# EXTRACTED RECORDS start
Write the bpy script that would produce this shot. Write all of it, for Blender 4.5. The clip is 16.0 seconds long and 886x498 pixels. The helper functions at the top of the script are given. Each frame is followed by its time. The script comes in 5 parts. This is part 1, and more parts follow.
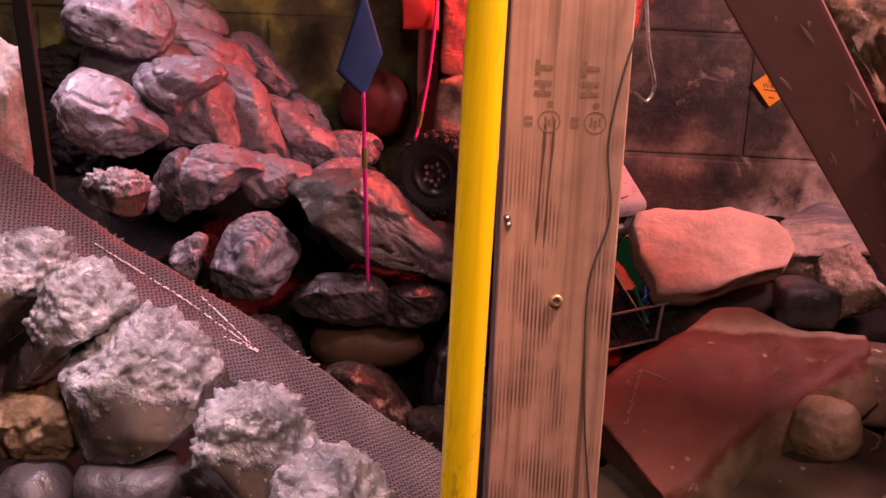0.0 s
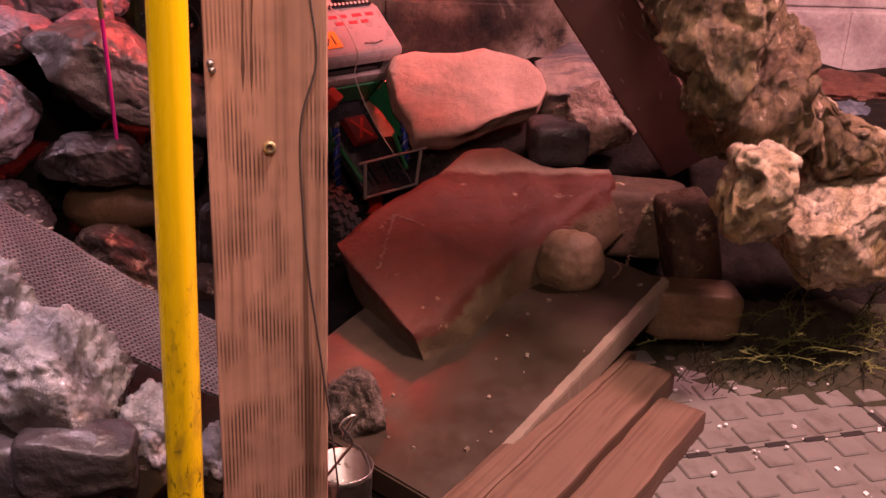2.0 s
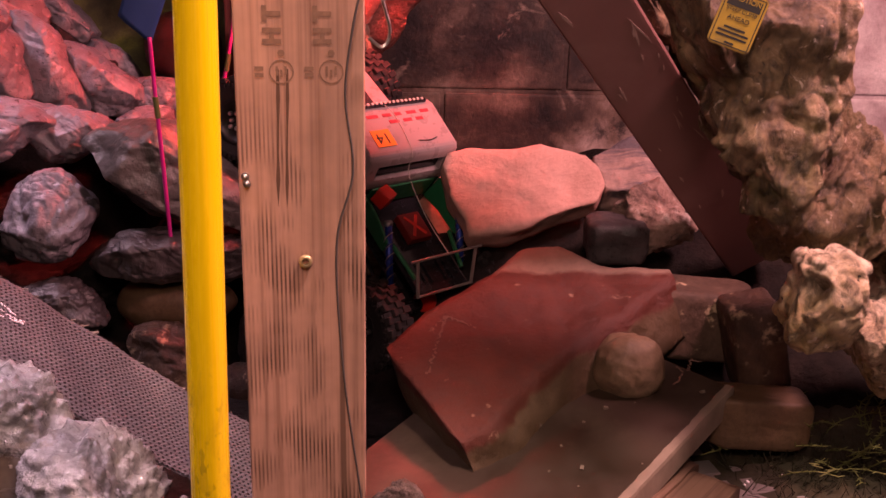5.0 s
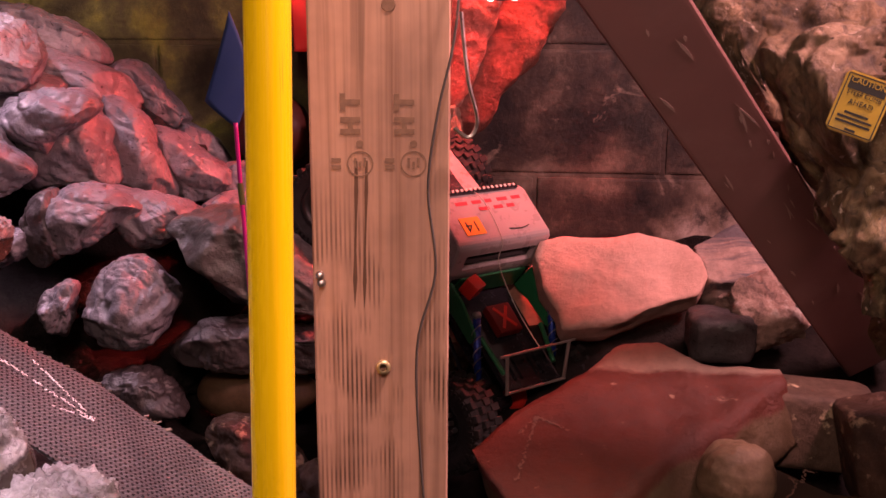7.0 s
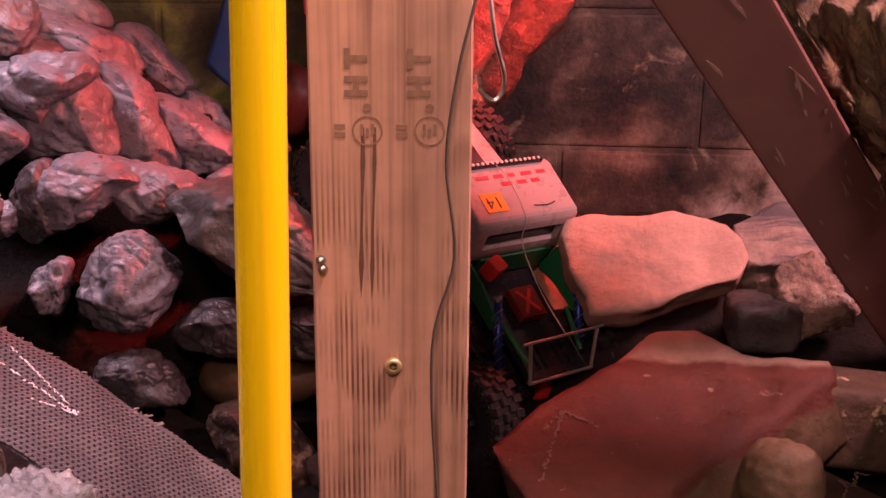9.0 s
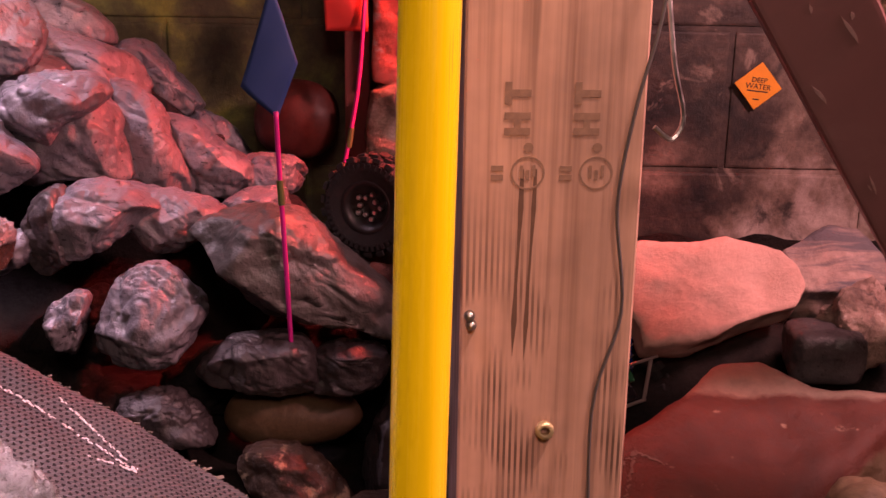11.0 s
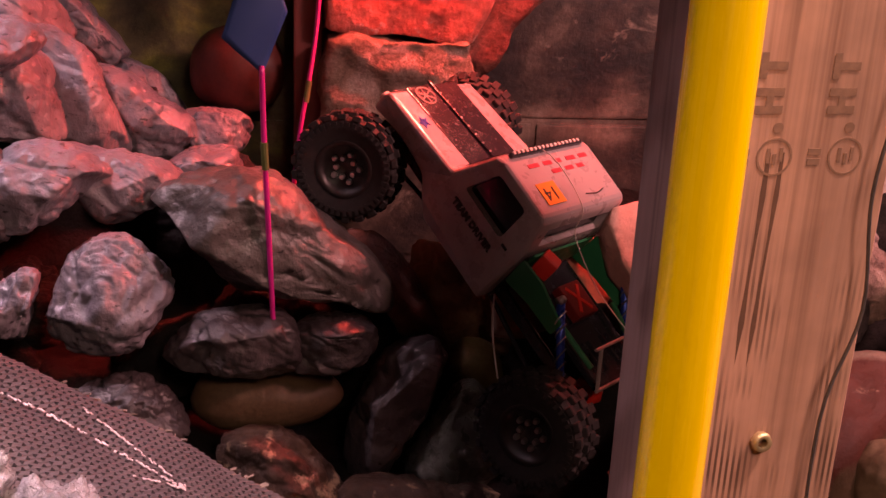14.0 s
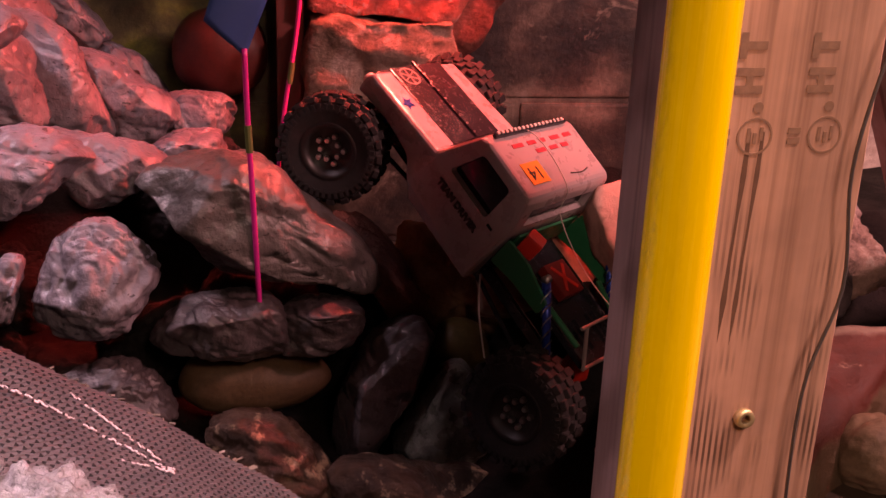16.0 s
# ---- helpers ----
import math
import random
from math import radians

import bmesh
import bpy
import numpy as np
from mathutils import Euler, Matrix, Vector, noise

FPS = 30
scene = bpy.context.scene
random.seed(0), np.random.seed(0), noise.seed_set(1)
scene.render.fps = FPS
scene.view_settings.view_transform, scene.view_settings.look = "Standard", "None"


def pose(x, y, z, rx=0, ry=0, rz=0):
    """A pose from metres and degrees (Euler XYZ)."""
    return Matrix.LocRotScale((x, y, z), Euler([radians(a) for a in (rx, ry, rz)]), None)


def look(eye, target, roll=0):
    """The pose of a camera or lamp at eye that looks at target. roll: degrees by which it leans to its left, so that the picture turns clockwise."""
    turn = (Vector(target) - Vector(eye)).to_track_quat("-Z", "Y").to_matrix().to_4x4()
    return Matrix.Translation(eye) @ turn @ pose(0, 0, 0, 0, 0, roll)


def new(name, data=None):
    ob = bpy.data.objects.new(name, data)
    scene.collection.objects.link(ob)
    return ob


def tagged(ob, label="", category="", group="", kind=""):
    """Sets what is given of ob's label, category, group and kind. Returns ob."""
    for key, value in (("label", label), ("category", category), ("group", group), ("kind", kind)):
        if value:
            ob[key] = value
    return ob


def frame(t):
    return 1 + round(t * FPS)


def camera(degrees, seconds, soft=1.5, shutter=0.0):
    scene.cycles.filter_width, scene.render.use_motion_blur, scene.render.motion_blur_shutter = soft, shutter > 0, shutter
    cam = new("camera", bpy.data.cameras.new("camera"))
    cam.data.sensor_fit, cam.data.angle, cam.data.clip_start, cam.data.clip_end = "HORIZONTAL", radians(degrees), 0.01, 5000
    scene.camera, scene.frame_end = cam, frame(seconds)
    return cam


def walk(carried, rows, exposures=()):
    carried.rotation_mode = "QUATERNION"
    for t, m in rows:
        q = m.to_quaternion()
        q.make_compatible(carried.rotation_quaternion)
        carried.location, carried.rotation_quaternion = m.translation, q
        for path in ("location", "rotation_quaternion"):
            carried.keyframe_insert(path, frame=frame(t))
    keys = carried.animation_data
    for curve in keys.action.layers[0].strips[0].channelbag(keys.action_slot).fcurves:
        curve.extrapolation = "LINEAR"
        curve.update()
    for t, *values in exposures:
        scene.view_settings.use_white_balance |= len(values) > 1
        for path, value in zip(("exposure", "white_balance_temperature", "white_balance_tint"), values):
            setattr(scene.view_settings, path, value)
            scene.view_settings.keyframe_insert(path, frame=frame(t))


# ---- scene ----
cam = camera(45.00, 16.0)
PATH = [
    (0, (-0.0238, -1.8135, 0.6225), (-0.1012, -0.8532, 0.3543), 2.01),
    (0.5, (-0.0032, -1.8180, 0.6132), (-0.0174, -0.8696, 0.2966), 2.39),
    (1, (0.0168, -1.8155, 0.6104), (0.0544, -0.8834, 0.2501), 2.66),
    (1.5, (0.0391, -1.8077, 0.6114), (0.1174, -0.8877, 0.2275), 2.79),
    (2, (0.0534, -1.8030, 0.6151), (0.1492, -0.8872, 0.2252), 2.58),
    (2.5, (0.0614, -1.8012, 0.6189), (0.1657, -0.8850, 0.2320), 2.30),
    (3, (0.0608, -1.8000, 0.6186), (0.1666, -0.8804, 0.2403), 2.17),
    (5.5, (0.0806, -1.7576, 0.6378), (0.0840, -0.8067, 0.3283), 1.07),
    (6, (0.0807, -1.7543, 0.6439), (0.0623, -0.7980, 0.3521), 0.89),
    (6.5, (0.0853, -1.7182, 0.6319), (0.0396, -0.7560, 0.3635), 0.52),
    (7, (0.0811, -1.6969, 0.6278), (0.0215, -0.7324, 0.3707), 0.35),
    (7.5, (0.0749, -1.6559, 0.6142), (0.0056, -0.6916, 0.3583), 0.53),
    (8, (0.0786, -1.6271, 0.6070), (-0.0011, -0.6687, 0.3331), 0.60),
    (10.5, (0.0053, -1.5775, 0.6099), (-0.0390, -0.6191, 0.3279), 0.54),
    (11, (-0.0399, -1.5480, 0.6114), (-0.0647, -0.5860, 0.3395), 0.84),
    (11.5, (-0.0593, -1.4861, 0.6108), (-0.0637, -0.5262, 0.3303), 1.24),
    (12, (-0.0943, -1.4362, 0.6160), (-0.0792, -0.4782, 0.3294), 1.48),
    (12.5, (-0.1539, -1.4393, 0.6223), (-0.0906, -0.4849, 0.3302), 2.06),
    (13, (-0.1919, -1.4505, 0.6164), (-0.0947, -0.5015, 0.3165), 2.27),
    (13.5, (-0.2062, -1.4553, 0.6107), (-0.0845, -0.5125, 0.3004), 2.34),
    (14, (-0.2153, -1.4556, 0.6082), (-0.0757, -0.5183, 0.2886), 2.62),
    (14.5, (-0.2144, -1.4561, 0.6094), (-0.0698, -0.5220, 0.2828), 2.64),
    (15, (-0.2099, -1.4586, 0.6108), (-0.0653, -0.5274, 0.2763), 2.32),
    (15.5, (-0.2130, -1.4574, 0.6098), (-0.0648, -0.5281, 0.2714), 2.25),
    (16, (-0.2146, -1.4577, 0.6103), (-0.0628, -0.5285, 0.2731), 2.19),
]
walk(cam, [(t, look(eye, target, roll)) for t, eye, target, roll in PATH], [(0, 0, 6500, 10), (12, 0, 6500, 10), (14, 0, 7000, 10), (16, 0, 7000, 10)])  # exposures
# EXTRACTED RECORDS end
# EXTRACTED RECORDS start
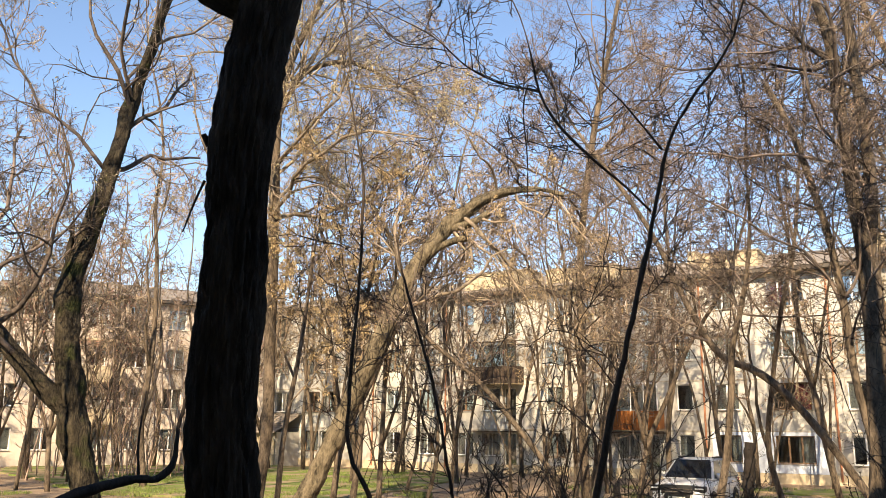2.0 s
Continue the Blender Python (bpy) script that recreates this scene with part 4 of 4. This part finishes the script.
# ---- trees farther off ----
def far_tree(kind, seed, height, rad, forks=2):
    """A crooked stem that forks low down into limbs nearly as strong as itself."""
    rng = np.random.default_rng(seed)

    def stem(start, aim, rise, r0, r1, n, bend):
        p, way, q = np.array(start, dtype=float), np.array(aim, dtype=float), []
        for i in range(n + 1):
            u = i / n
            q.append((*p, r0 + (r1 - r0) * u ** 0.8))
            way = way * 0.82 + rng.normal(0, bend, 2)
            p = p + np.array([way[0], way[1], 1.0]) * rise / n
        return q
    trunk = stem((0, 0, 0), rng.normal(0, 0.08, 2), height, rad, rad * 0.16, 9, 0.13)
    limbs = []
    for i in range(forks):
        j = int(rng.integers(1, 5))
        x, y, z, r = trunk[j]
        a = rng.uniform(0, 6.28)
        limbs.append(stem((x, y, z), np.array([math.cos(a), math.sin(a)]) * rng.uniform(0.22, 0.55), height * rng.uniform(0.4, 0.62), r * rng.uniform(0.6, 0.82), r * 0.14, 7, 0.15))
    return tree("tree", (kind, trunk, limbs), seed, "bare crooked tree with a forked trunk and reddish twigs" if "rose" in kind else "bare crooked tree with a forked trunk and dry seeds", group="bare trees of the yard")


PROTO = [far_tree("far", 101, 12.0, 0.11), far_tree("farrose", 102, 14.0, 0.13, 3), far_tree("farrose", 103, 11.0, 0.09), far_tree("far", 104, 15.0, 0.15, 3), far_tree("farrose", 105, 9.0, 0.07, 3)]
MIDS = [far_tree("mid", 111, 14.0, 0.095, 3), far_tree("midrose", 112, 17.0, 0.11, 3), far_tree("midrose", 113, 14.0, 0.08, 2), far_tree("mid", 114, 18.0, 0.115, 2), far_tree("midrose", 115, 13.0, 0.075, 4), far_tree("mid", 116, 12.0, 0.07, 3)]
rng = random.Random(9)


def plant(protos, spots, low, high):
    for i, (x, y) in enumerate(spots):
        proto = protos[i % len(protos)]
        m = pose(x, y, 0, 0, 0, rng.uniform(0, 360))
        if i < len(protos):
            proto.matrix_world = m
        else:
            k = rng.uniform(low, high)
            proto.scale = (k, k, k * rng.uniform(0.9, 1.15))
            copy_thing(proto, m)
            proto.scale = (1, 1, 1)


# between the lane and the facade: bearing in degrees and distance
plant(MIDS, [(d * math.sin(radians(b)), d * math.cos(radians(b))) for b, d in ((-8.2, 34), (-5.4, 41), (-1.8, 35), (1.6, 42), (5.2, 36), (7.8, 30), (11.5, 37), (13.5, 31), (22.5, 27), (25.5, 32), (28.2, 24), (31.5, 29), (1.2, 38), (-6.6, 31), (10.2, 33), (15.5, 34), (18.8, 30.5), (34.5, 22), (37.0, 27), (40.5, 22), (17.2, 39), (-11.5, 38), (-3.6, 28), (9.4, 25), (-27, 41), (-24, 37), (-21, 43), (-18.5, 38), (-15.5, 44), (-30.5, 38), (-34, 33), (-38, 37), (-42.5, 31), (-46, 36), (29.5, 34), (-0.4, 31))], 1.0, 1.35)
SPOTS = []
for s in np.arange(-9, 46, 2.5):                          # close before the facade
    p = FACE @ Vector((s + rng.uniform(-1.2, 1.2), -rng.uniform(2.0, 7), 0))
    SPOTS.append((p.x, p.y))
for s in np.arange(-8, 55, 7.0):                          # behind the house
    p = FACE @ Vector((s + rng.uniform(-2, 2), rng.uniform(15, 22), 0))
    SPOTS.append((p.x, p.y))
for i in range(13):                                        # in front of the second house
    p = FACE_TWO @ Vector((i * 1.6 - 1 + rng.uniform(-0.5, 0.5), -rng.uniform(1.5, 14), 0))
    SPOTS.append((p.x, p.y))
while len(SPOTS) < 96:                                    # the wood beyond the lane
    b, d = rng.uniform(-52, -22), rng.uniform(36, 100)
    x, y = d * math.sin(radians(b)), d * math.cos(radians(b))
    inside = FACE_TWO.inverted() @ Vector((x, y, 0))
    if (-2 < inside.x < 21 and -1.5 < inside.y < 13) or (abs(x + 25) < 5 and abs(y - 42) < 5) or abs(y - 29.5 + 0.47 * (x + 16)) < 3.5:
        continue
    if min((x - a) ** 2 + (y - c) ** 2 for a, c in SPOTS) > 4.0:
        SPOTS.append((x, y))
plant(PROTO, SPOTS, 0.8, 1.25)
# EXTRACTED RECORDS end
YOUR GOAL:
Return the exact lines from the line with "carried.keyframe_insert(path, frame=frame(t))" to the line with "scene.view_settings.keyframe_insert(path, frame=frame(t))", inclusive of both, with nothing added.

EXERCISE OUTPUT:
            carried.keyframe_insert(path, frame=frame(t))
    keys = carried.animation_data
    for curve in keys.action.layers[0].strips[0].channelbag(keys.action_slot).fcurves:
        curve.extrapolation = "LINEAR"
        curve.update()
    for t, *values in exposures:
        scene.view_settings.use_white_balance |= len(values) > 1
        for path, value in zip(("exposure", "white_balance_temperature", "white_balance_tint"), values):
            setattr(scene.view_settings, path, value)
            scene.view_settings.keyframe_insert(path, frame=frame(t))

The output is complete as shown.